Other Games

Nightingale Stress Test Time, Length, Signup, and Playtest Details

Other Games·February 2, 2024·8 min read

Before Nightingale reached Early Access, Inflexion Games invited players to help pressure-test the servers by trying to “break the portal network.” The stress test was brief, open to signed-up players, and designed to expose issues before the full Early Access launch.

Nightingale Stress Test Schedule

The Nightingale server stress test took place on February 2, 2024. It began at 10:00 am MT and ran for four hours, ending at 2:00 pm MT the same day.

That short window was intentional. The goal was not to give players a long preview campaign, but to send a large number of Realmwalkers through the doors at once and see how the systems held up. If something wobbled, that was part of the assignment.

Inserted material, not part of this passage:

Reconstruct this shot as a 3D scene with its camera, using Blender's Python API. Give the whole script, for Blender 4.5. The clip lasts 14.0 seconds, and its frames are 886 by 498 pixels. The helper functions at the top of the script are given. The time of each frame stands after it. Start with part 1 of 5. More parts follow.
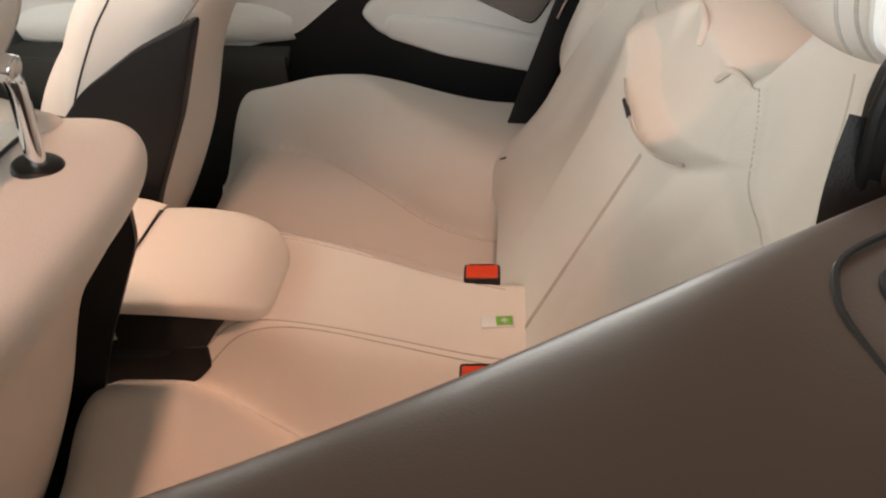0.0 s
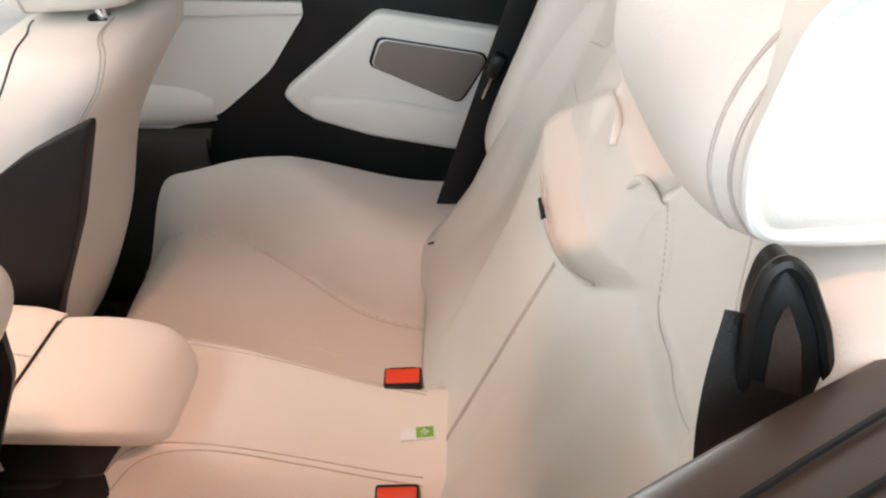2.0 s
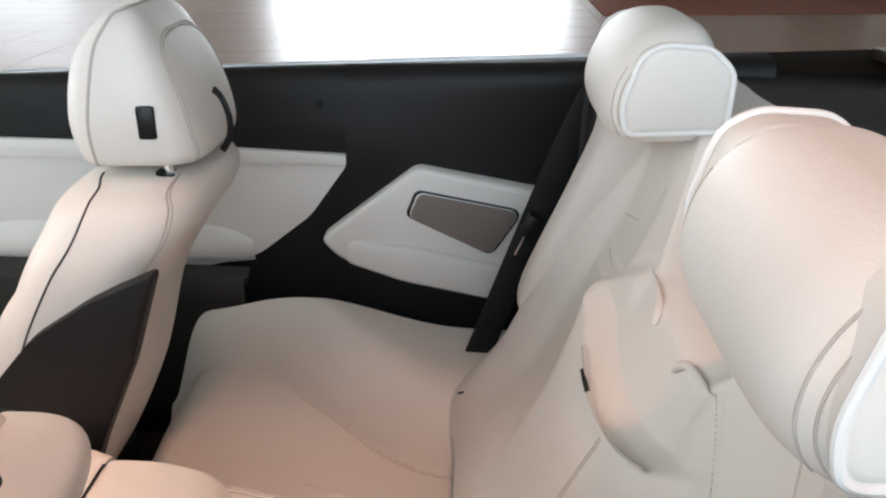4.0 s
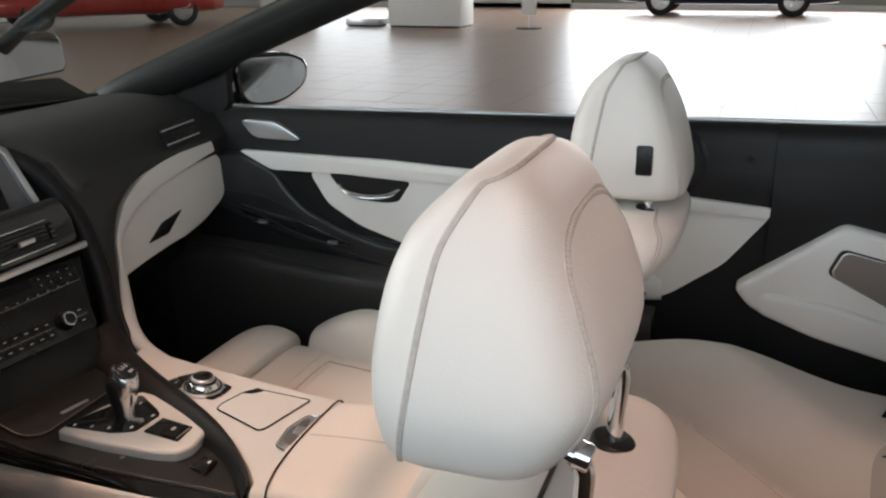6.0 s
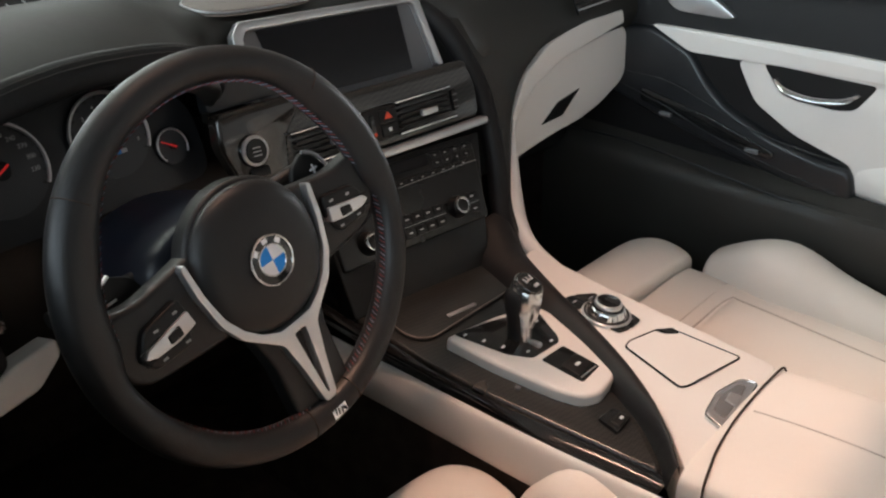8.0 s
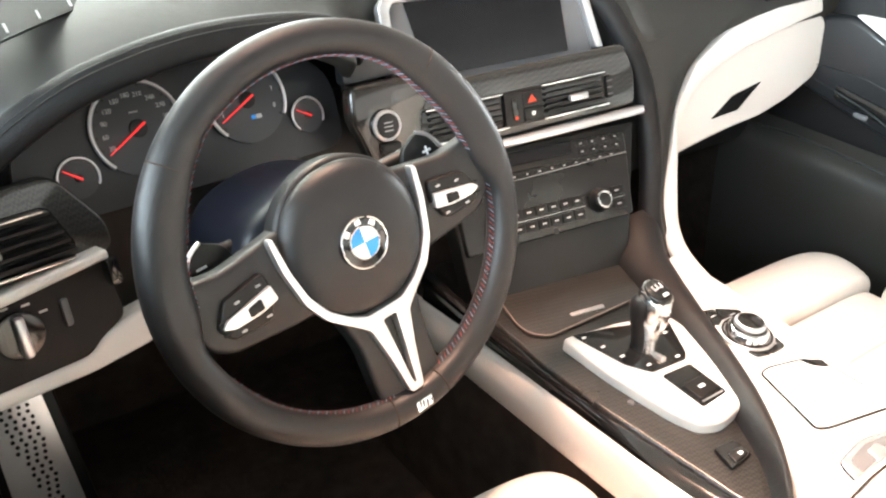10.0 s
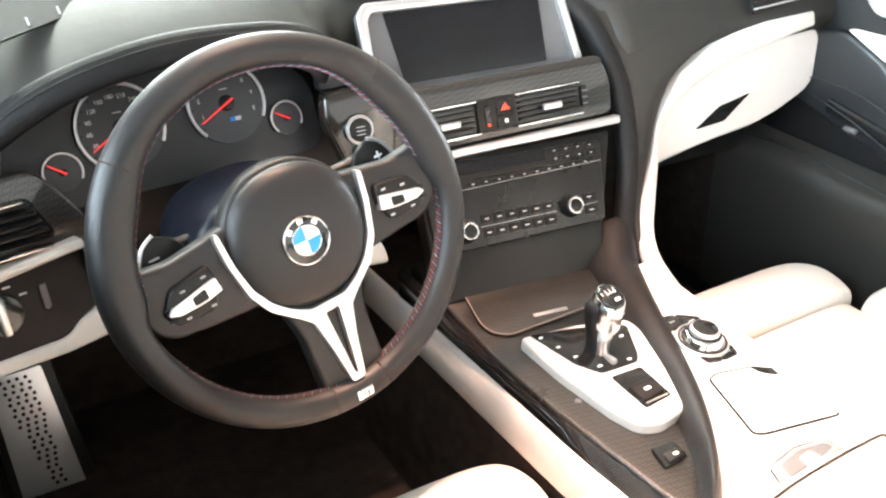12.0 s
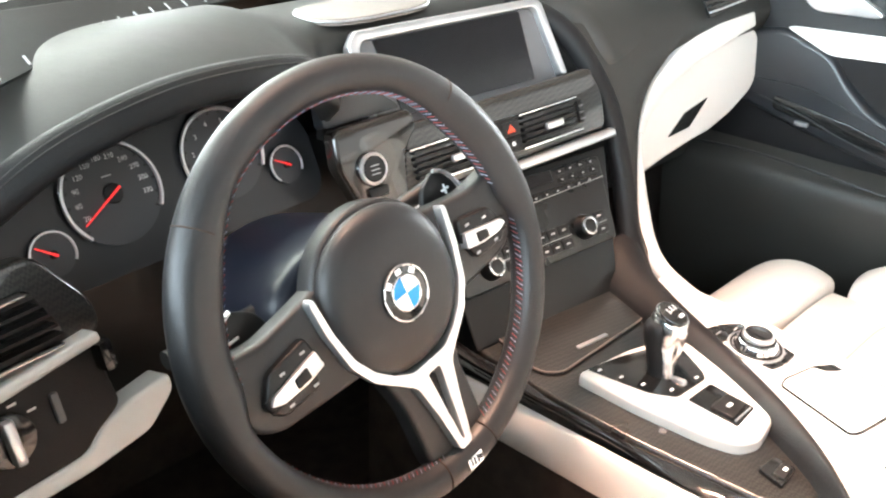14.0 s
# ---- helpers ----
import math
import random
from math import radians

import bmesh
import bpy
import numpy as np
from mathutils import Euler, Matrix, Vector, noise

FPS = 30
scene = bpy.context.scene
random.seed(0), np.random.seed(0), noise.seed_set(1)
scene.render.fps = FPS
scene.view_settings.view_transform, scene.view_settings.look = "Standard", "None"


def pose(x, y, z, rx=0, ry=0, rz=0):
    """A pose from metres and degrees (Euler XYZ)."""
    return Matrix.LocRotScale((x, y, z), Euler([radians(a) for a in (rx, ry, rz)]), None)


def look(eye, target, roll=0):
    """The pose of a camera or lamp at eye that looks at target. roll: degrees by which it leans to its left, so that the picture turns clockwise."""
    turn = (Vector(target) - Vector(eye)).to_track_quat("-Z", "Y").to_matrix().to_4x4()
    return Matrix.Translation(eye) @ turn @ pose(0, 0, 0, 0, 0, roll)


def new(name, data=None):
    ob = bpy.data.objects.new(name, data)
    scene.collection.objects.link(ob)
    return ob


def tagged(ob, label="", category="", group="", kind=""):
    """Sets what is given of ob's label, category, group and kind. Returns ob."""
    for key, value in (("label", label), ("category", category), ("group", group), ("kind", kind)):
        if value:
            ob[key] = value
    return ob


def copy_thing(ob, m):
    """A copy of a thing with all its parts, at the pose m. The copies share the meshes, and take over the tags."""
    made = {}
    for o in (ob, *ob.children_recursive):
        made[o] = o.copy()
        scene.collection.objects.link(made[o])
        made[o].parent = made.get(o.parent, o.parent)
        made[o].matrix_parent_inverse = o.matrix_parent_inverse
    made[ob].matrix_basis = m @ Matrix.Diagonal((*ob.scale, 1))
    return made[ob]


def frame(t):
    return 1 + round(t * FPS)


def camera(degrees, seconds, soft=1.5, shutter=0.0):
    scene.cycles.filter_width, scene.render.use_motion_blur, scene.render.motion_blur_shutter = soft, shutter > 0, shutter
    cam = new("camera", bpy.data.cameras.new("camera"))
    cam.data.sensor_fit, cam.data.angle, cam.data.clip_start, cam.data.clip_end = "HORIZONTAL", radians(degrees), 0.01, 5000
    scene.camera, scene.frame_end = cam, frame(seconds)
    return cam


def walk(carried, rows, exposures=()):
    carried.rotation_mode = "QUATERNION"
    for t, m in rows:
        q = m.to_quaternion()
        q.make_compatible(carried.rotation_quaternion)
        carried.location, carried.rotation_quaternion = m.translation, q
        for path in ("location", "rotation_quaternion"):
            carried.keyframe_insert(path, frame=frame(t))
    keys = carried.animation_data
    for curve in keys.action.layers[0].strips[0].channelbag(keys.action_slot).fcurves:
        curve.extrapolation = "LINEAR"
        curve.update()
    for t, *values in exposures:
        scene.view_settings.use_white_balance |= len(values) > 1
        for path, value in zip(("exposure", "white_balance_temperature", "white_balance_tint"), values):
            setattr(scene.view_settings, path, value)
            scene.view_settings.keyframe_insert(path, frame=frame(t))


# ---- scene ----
cam = camera(54.0, 14.0, soft=2.2)
PATH = [
    (0, (-0.859, -0.737, 1.127), (0.81, -0.564, 0.039), -3.5),
    (0.5, (-0.818, -0.757, 1.118), (0.747, -0.555, -0.111), -4.7),
    (1, (-0.793, -0.761, 1.124), (0.812, -0.579, -0.056), -3.6),
    (1.5, (-0.778, -0.773, 1.136), (0.886, -0.656, 0.033), -2.9),
    (2, (-0.776, -0.788, 1.157), (0.95, -0.707, 0.151), -3.5),
    (2.5, (-0.781, -0.792, 1.186), (1.008, -0.733, 0.293), -2.6),
    (2.7, (-0.781, -0.795, 1.193), (1.025, -0.749, 0.334), -2.3),
    (4.8, (-0.838, -0.703, 1.24), (1.04, -0.437, 0.607), 0.4),
    (5, (-0.881, -0.699, 1.233), (0.974, -0.285, 0.61), 0.0),
    (5.5, (-0.906, -0.587, 1.235), (0.911, -0.05, 0.594), 1.0),
    (6, (-0.967, -0.462, 1.232), (0.815, 0.191, 0.603), -0.5),
    (6.5, (-0.987, -0.375, 1.201), (0.724, 0.422, 0.541), 1.3),
    (7, (-0.919, -0.263, 1.193), (0.711, 0.629, 0.454), 2.0),
    (7.5, (-0.847, -0.177, 1.178), (0.661, 0.846, 0.353), 1.1),
    (8, (-0.815, -0.131, 1.166), (0.554, 1.028, 0.282), 0.8),
    (8.5, (-0.796, -0.101, 1.153), (0.446, 1.148, 0.206), 1.3),
    (8.7, (-0.786, -0.092, 1.15), (0.409, 1.194, 0.192), 1.1),
    (10.8, (-0.688, -0.202, 1.178), (0.285, 1.274, 0.243), 0.6),
    (11, (-0.682, -0.211, 1.181), (0.273, 1.273, 0.239), 0.6),
    (11.5, (-0.665, -0.235, 1.184), (0.263, 1.265, 0.241), 0.2),
    (12, (-0.656, -0.248, 1.191), (0.277, 1.247, 0.244), 0.5),
    (12.5, (-0.674, -0.229, 1.189), (0.296, 1.268, 0.284), 0.7),
    (13, (-0.699, -0.196, 1.178), (0.313, 1.286, 0.294), 0.0),
    (13.5, (-0.744, -0.121, 1.157), (0.388, 1.292, 0.306), 1.1),
    (14, (-0.787, -0.028, 1.139), (0.465, 1.275, 0.282), -1.6),
]
EXPOSURES = [(0.0, -0.85, 7700, 13), (0.5, -0.6, 7600, 13), (1.3, -0.42, 7250, 13), (2.0, -0.5, 7000, 13), (2.7, -0.6, 6850, 13), (5.0, -1.08, 6700, 12), (6.5, -1.42, 6900, 12), (7.0, -1.55, 6900, 12), (7.5, -1.5, 6850, 12), (8.0, -0.95, 6800, 12), (8.7, 0.0, 7450, 12), (10.6, 1.55, 6700, 10), (14.0, 1.42, 6700, 10)]
walk(cam, [(t, look(eye, target, roll)) for t, eye, target, roll in PATH], EXPOSURES)


# ==== place ====
# ---- light: daylight through the showroom's glazing, warm ceiling lamps ----
world = bpy.data.worlds.new("world")
scene.world = world
world.use_nodes = True
wn = world.node_tree
sky = wn.nodes.new("ShaderNodeTexSky")
sky.sky_type, sky.sun_disc = "NISHITA", False
sky.sun_elevation, sky.sun_rotation = radians(38), radians(-60)
wn.links.new(sky.outputs[0], wn.nodes["Background"].inputs[0])
wn.nodes["Background"].inputs[1].default_value = 0.10


def area_lamp(name, eye, target, sx, sy, watts, colour):
    data = bpy.data.lights.new(name, "AREA")
    data.shape, data.size, data.size_y, data.energy, data.color = "RECTANGLE", sx, sy, watts, colour
    ob = new(name, data)
    ob.matrix_world = look(eye, target)
    return ob


area_lamp("window_light", (22.7, 0.7, 2.5), (0, 0.7, 2.3), 7.6, 4.4, 2500, (0.84, 0.93, 1.0))
area_lamp("window_light", (22.7, 10.5, 2.5), (0, 10.5, 2.3), 6.0, 4.4, 800, (0.84, 0.93, 1.0))
area_lamp("window_light", (-6.7, -0.5, 2.5), (0, -0.5, 1.0), 9.6, 4.2, 1050, (0.70, 0.87, 1.0))
area_lamp("window_light", (2.0, 15.6, 2.5), (1.0, 0, 1.6), 9.0, 4.2, 1900, (0.84, 0.93, 1.0))


def spot_lamp(name, eye, target, degrees, watts, colour):
    data = bpy.data.lights.new(name, "SPOT")
    data.spot_size, data.spot_blend, data.shadow_soft_size, data.energy, data.color = radians(degrees), 0.8, 0.15, watts, colour
    ob = new(name, data)
    ob.matrix_world = look(eye, target)
    return ob


spot_lamp("ceiling_spot", (-1.4, -1.35, 4.6), (-0.14, -0.54, 0.58), 18.5, 540, (1.0, 0.565, 0.415))
spot_lamp("ceiling_spot", (0.05, 0.75, 4.6), (-0.02, 0.16, 0.55), 18, 760, (1.0, 0.60, 0.44))
area_lamp("ceiling_light", (-0.6, 5.0, 4.7), (-0.6, 5.0, 0.0), 5.0, 1.6, 300, (0.92, 1.0, 0.97))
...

How to Join the Nightingale Stress Test

Earlier access to the stress test depended on receiving an email from the developer. However, a February 1 announcement clarified that everyone who signed up could download the game and play at the same time. Inflexion also said that all interested players could enter the Fae Realms rather than being admitted in smaller waves.

To request access, players needed to visit the Nightingale Steam page and click Request Access under the Join the Nightingale Playtest section.

Downloading early was recommended when available, but the servers did not open before 10:00 am MT. Having the files installed ahead of time only meant less waiting once the test began.

What the Stress Test Included

The test used a modified early-game scenario. It skipped the tutorial and placed each Realmwalker into the session with pre-equipped tools and gear plus several crafting recipes already unlocked.

Players were free to build out their characters during the event, and Inflexion said there were no hard limits on character building during the test. However, progress from the stress test did not carry into the Early Access launch version.

Because the event was meant to push the servers, players were told to expect rough edges. Errors, lag, glitches, disconnects, and other strange behavior were all possible. A stress test without stress would be suspiciously polite.

Feedback, Streaming, and Recording

Inflexion directed players toward the game’s social channels, especially the official Discord server, where a dedicated feedback channel was available. Player reports from the test were meant to help the developers improve the launch version.

The event was also not covered by an NDA. Players could stream, record, and share footage publicly. Inflexion only asked that creators clearly state the footage came from the stress test rather than the Early Access release, since the test build was not final.